[A run of records]

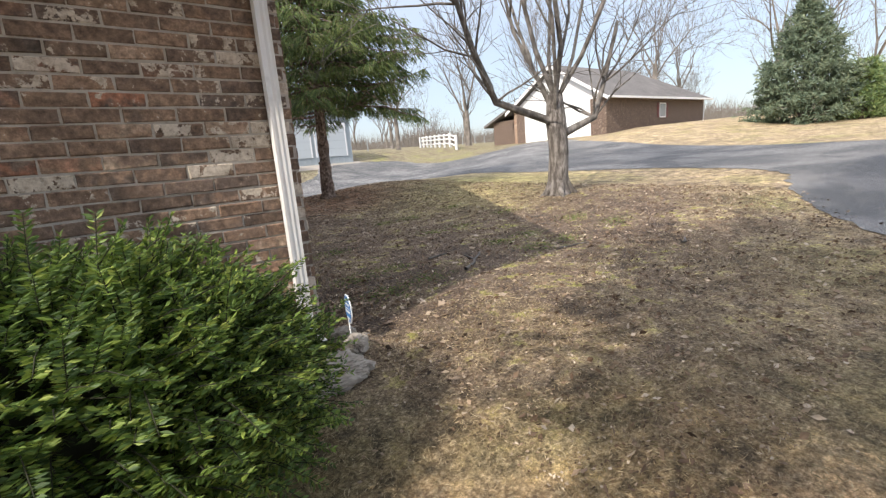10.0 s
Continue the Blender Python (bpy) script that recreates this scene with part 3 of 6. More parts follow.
def gutter(name, a, b, out, label="white aluminium gutter along the eave"):
    """A K-style gutter from a to b, open above; out: the way it faces."""
    g = tagged(empty(name), label, "gutter")
    a, b, out = Vector(a), Vector(b), Vector(out)
    prof = [(0, 0.0), (0, -0.115), (0.085, -0.115), (0.10, -0.06), (0.125, -0.03), (0.125, 0.0), (0.117, 0.0), (0.117, -0.03), (0.095, -0.055), (0.08, -0.107), (0.008, -0.107), (0.008, 0.0)]
    bm = bmesh.new()
    rings = [[bm.verts.new(p + out * u + Vector((0, 0, v))) for u, v in prof] for p in (a, b)]
    n = len(prof)
    for i in range(n):
        bm.faces.new((rings[0][i], rings[0][(i + 1) % n], rings[1][(i + 1) % n], rings[1][i]))
    bm.faces.new(rings[0][::-1])
    bm.faces.new(rings[1])
    bmesh.ops.recalc_face_normals(bm, faces=bm.faces)
    part("trough", bm, M["gutter"], g)
    d = (b - a).normalized()
    for p, e in ((a, -d), (b, d)):
        bm = bmesh.new()
        rim = [[bm.verts.new(p + e * s + out * u + Vector((0, 0, v))) for u, v in prof[:6]] for s in (0.001, 0.005)]
        bm.faces.new(rim[0])
        bm.faces.new(rim[1])
        for i in range(6):
            bm.faces.new((rim[0][i], rim[0][(i + 1) % 6], rim[1][(i + 1) % 6], rim[1][i]))
        bmesh.ops.recalc_face_normals(bm, faces=bm.faces)
        part("end_cap", bm, M["gutter"], g)
    side = Vector((0, 0, 1))
    n = max(2, int((b - a).length / 3.0))
    for k in range(1, n):
        c = a + (b - a) * (k / n)
        bm = bmesh.new()
        lo = [bm.verts.new(c + d * q + out * u + side * v) for q in (-0.035, 0.035) for u, v in ((0.0, -0.1175), (0.086, -0.1175), (0.1025, -0.061), (0.1275, -0.031), (0.1275, 0.001))]
        for i in range(4):
            bm.faces.new((lo[i], lo[i + 1], lo[i + 6], lo[i + 5]))
        part("seam", bm, M["gutter"], g)
    return g


def downspout(pts, label="white corrugated downspout on the brick corner"):
    """A ribbed rectangular pipe through the points."""
    d = tagged(empty("downspout"), label, "downspout", "downspouts")
    for i, (a, b) in enumerate(zip(pts, pts[1:])):
        a, b = Vector(a), Vector(b)
        z = (b - a).normalized()
        x = Vector((1, 0, 0)) if abs(z.x) < 0.9 else Vector((0, 1, 0))
        y = z.cross(x).normalized()
        x = y.cross(z)
        ring = []
        for k in range(4):
            sx, sy = ((-1, -1), (1, -1), (1, 1), (-1, 1))[k]
            ring.append((sx * 0.04, sy * 0.03))
        prof = []
        for k in range(4):
            (ax, ay), (bx, by) = ring[k], ring[(k + 1) % 4]
            m = 5
            for j in range(m):
                f = j / m
                ins = 0.004 if j % 2 else 0.0
                px, py = ax + (bx - ax) * f, ay + (by - ay) * f
                prof.append((px * (1 - ins / 0.04), py * (1 - ins / 0.03)))
        bm = bmesh.new()
        r0 = [bm.verts.new(a - z * 0.005 + x * u + y * v) for u, v in prof]
        r1 = [bm.verts.new(b + z * 0.005 + x * u + y * v) for u, v in prof]
        n = len(prof)
        for k in range(n):
            bm.faces.new((r0[k], r0[(k + 1) % n], r1[(k + 1) % n], r1[k]))
        bm.faces.new(r0[::-1])
        bm.faces.new(r1)
        bmesh.ops.recalc_face_normals(bm, faces=bm.faces)
        part("pipe" if abs(z.z) > 0.8 else "elbow", bm, M["gutter"], d)
    return d


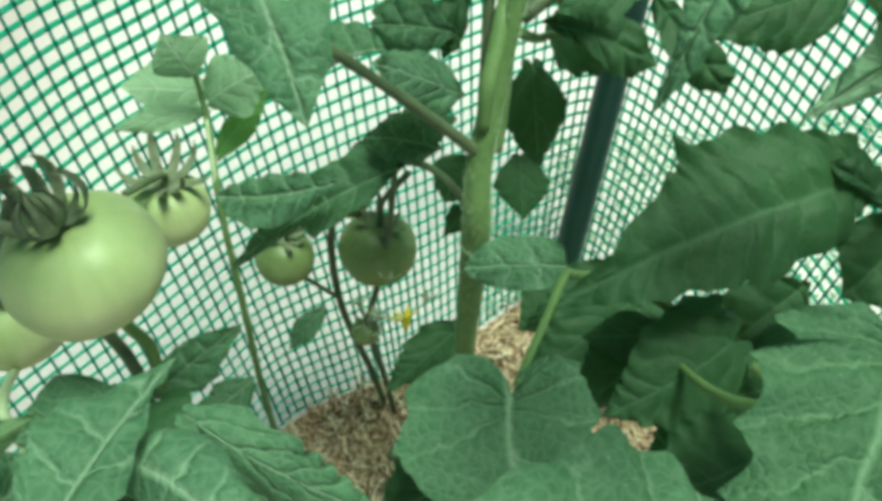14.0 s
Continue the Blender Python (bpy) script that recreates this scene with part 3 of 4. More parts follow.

WRITTEN PROBLEM >> Make an exact copy of every entry above, minus the images.

COMPLETED TASK >>
10.0 s
Continue the Blender Python (bpy) script that recreates this scene with part 3 of 6. More parts follow.
def gutter(name, a, b, out, label="white aluminium gutter along the eave"):
    """A K-style gutter from a to b, open above; out: the way it faces."""
    g = tagged(empty(name), label, "gutter")
    a, b, out = Vector(a), Vector(b), Vector(out)
    prof = [(0, 0.0), (0, -0.115), (0.085, -0.115), (0.10, -0.06), (0.125, -0.03), (0.125, 0.0), (0.117, 0.0), (0.117, -0.03), (0.095, -0.055), (0.08, -0.107), (0.008, -0.107), (0.008, 0.0)]
    bm = bmesh.new()
    rings = [[bm.verts.new(p + out * u + Vector((0, 0, v))) for u, v in prof] for p in (a, b)]
    n = len(prof)
    for i in range(n):
        bm.faces.new((rings[0][i], rings[0][(i + 1) % n], rings[1][(i + 1) % n], rings[1][i]))
    bm.faces.new(rings[0][::-1])
    bm.faces.new(rings[1])
    bmesh.ops.recalc_face_normals(bm, faces=bm.faces)
    part("trough", bm, M["gutter"], g)
    d = (b - a).normalized()
    for p, e in ((a, -d), (b, d)):
        bm = bmesh.new()
        rim = [[bm.verts.new(p + e * s + out * u + Vector((0, 0, v))) for u, v in prof[:6]] for s in (0.001, 0.005)]
        bm.faces.new(rim[0])
        bm.faces.new(rim[1])
        for i in range(6):
            bm.faces.new((rim[0][i], rim[0][(i + 1) % 6], rim[1][(i + 1) % 6], rim[1][i]))
        bmesh.ops.recalc_face_normals(bm, faces=bm.faces)
        part("end_cap", bm, M["gutter"], g)
    side = Vector((0, 0, 1))
    n = max(2, int((b - a).length / 3.0))
    for k in range(1, n):
        c = a + (b - a) * (k / n)
        bm = bmesh.new()
        lo = [bm.verts.new(c + d * q + out * u + side * v) for q in (-0.035, 0.035) for u, v in ((0.0, -0.1175), (0.086, -0.1175), (0.1025, -0.061), (0.1275, -0.031), (0.1275, 0.001))]
        for i in range(4):
            bm.faces.new((lo[i], lo[i + 1], lo[i + 6], lo[i + 5]))
        part("seam", bm, M["gutter"], g)
    return g


def downspout(pts, label="white corrugated downspout on the brick corner"):
    """A ribbed rectangular pipe through the points."""
    d = tagged(empty("downspout"), label, "downspout", "downspouts")
    for i, (a, b) in enumerate(zip(pts, pts[1:])):
        a, b = Vector(a), Vector(b)
        z = (b - a).normalized()
        x = Vector((1, 0, 0)) if abs(z.x) < 0.9 else Vector((0, 1, 0))
        y = z.cross(x).normalized()
        x = y.cross(z)
        ring = []
        for k in range(4):
            sx, sy = ((-1, -1), (1, -1), (1, 1), (-1, 1))[k]
            ring.append((sx * 0.04, sy * 0.03))
        prof = []
        for k in range(4):
            (ax, ay), (bx, by) = ring[k], ring[(k + 1) % 4]
            m = 5
            for j in range(m):
                f = j / m
                ins = 0.004 if j % 2 else 0.0
                px, py = ax + (bx - ax) * f, ay + (by - ay) * f
                prof.append((px * (1 - ins / 0.04), py * (1 - ins / 0.03)))
        bm = bmesh.new()
        r0 = [bm.verts.new(a - z * 0.005 + x * u + y * v) for u, v in prof]
        r1 = [bm.verts.new(b + z * 0.005 + x * u + y * v) for u, v in prof]
        n = len(prof)
        for k in range(n):
            bm.faces.new((r0[k], r0[(k + 1) % n], r1[(k + 1) % n], r1[k]))
        bm.faces.new(r0[::-1])
        bm.faces.new(r1)
        bmesh.ops.recalc_face_normals(bm, faces=bm.faces)
        part("pipe" if abs(z.z) > 0.8 else "elbow", bm, M["gutter"], d)
    return d


14.0 s
Continue the Blender Python (bpy) script that recreates this scene with part 3 of 4. More parts follow.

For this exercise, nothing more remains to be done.